Peer-to-peer lending: Peer-to-peer lending is a method of borrowing and lending money directly between individuals without the involvement of traditional financial institutions like banks. This innovative approach enables borrowers to access funds from individual investors, while lenders can earn interest on their investments. By utilizing online platforms, peer-to-peer lending has democratized access to credit and investment opportunities, altering the landscape of financial services.
Rotating Credit Associations: Rotating credit associations (RCAs) are informal financial groups where members contribute a set amount of money at regular intervals, which is then distributed to one member in each cycle. This system creates a reliable source of funding for participants, allowing them to access larger sums of money when needed. RCAs often operate within specific communities, fostering trust and social ties among members while circumventing traditional banking systems.
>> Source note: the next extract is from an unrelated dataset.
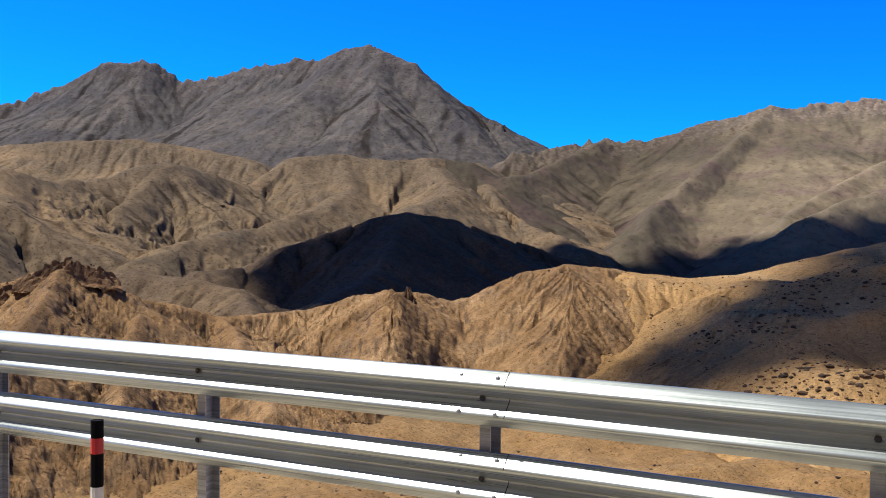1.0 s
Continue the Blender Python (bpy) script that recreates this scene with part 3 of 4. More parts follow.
def shrub_material():
    m, nt, bsdf, at = nodes_of("dry_shrub")
    rnd = put(nt, "ShaderNodeNewGeometry").outputs["Random Per Island"]
    col = ramp(nt, rnd, [(0.0, (0.035, 0.024, 0.016)), (0.6, (0.085, 0.05, 0.028)), (1.0, (0.16, 0.095, 0.048))])
    nt.links.new(col, bsdf.inputs["Base Color"])
    bsdf.inputs["Roughness"].default_value = 1.0
    return m


STONE, SHRUB = stone_material(), shrub_material()
PALESTONE = plain("pale_stone", (0.5, 0.43, 0.33), 0.9, 0.3, 0.8)
BLACK = plain("black_paint", (0.004, 0.004, 0.005), 0.75)
BLACK.node_tree.nodes["Principled BSDF"].inputs["Specular IOR Level"].default_value = 0.1
WHITE = plain("white_paint", (0.75, 0.74, 0.7), 0.45)
RED = plain("red_sheeting", (0.62, 0.03, 0.035), 0.4)
ORANGE = plain("orange_sheeting", (1.0, 0.43, 0.012), 0.4, 0.05, 5)
BACKGREY = plain("sign_back", (0.5, 0.52, 0.53), 0.5)
DARKBOLT = plain("dark_bolt", (0.05, 0.045, 0.04), 0.6)
RUST = plain("rusty_iron", (0.13, 0.06, 0.032), 0.8, 0.6, 25)

# ---------------------------------------------------------------- mountains and hills
land("mountain_far_peak", (-66, -18), (2300, 4800), 520, 240, HAZED_GREYROCK, "grey-brown rocky mountain with a sharp main peak", "mountain", LINES_A,
     slope=(1.15, 0.46, 130), round_w=8, base=20, rills=((420, 20, 300, 0), (150, 7, 150, 0.5), (55, 3, 80, 0.8)), rough=((230, 8, 0), (58, 5, 1), (60, 18, 2), (26, 8, 2)), seed=1, warp=10, fine=30, folds=FOLDS_A, dry=0.6)
land("mountain_far_ridge", (-30, 26), (1250, 3300), 540, 225, MAUVE, "mauve-grey mountain ridge with crumbling pale rock along its crest", "mountain", LINES_B,
     slope=(0.75, 0.33, 90), round_w=10, base=-110, rills=((110, 4, 120, 0.6), (42, 2.2, 80, 0.9)), rough=((150, 4, 0), (42, 2.5, 1), (46, 15, 2), (18, 5, 2)), seed=2, warp=10, fine=24, folds=FOLDS_B, dry=0.5)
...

Social Capital: Social capital refers to the networks, relationships, and social norms that facilitate cooperation and trust among individuals and groups within a community or organization. This concept highlights the value of social connections and the benefits that arise from these relationships, such as access to information, resources, and support. Social capital is crucial for effective collaboration, particularly in diverse settings and teams, enhancing both individual and collective outcomes.
Trust networks: Trust networks refer to the systems of relationships and connections where individuals or entities rely on one another's credibility and reliability for various transactions, especially in financial services. These networks are crucial in establishing confidence among parties, facilitating cooperation, and reducing the risks associated with uncertainty in financial dealings.